Having run as well as they have, as consistently as they have, and having done so on the same course they’ll be running Friday, gives the team confidence.
“You absolutely hope it is and you think that it is,” said Drosky. “We went there the third weekend in September, after that kind of breakout performance, where we beat Georgia, and ran against and beat some nationally ranked teams there. The feeling went out there, ‘Georgia Tech is pretty good.’ For the women to have run well on that course I think is very positive. They felt like they had a great race. They know that course now.
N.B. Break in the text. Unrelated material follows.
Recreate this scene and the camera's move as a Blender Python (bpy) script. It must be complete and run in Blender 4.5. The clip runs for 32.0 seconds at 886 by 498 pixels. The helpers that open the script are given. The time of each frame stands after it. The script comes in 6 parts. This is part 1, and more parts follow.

Going into it helps them prepare mentally because they know what they’re going to face at the conference meet.”
“We left Boston very happy and very accomplished, but we could have done better at Beantown. We could have gotten first so I feel like there’s still hunger to place better than we did,” said Ruiz. “So coming back to that course will definitely help because we were only three points away. So just instilling that in the girls, ‘If you can get three more people, that may be the deal-breaker between first and second or second and third place.’ I think that’s the mindset most of us are going into ACCs with.”
The Jackets are determined to use Friday as another opportunity to make a statement that goes well beyond this year.
“We think we’re building something that’s sustainable and not just, ‘Boy remember that year Georgia Tech had that great season?’” said Drosky. “When you look at Nicole (Fegans) and you look at Hana, who are sophomore and redshirt freshman. You look at Liz Galarza, who is a redshirt freshman as well, you look at Mary Kathryn Knott, who’s a freshman, Ellen Flood, she’s a redshirt sophomore, and some kids beyond that that are really developing well. We know we’re going to take a hit losing some of the seniors but we really feel like we are building the foundation that we’ll be able to keep this going.”